The film also features some of the lowest moments in the entire series. Some might cite Michael’s crying in Halloween 5, but Resurrection features at least three moments that are far more cringe worthy in my eyes, and two of them feature Busta Rhymes, who otherwise does a decent job. I’ve seen a lot of criticism of Busta, but his character is serviceable up until these two scenes, which involve Busta cursing out Michael and using karate on him. The film does get a couple of things right, however. For example, Brad Loree’s Myers is among the best in the series, and he gets a lot of great moments to show off. In many ways, Michael is at his peak as an anti-hero here, as the previous entries at least had one good protagonist with which a viewer could side. Also, Danny Lux’s score is very effective and features an interesting arrangement of the classic Halloween theme. Also, the opening sequence is one of the better sequences in the entire franchise—it’s just too bad the film couldn’t keep its momentum from there.

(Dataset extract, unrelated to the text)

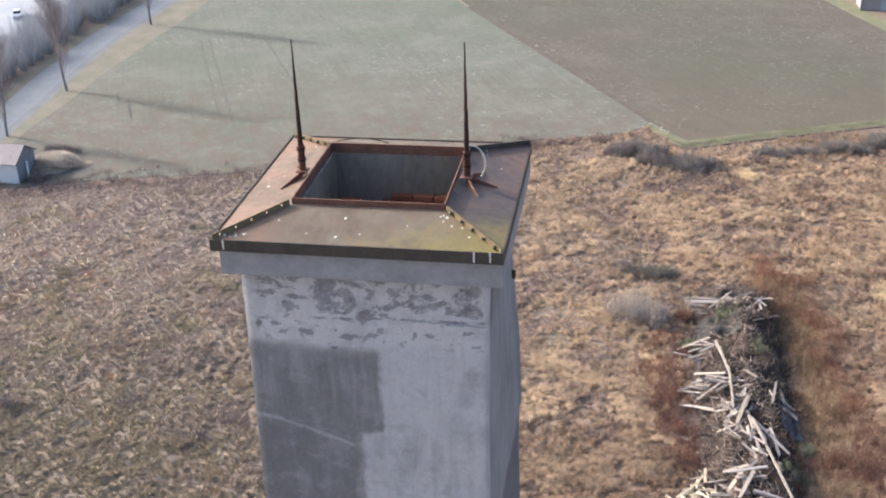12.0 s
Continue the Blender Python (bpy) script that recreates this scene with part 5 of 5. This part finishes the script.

Incidentally, with the advent Zombie’s aforementioned remake, Halloween Resurrection serves as the conclusion to the formal Halloween series. While the film as a whole is a pretty poor way for the original Michael Myers to go out, the film’s last shot is an appropriate way to bid farewell to the character, as it harks back to the conclusion of the original film in some ways. If I had to place it in the series, I’d rank it above H20, and it feels more like a Halloween film than the remake. If you’re going to seek this one out (and you should for completion’s sake), the DVD is packed with special features. There’s a director’s commentary, deleted and alternate scenes, and a host of other featurettes. There’s also a feature that allows you to watch the film from the “web-cam” perspective, but I’m not sure why anyone would want to. The presentation is adequate enough, but the soundtrack is a bit unnecessarily loud because, as one of my pals puts it, “loud” is the equivalent of “scary” these days. If you’re looking for a decent way to kill some time, this one represents one of the few big-budget Hollywood slashers that has been released in recent years. It’s certainly mediocre, but it's not a bad way to spend an evening. Rent it!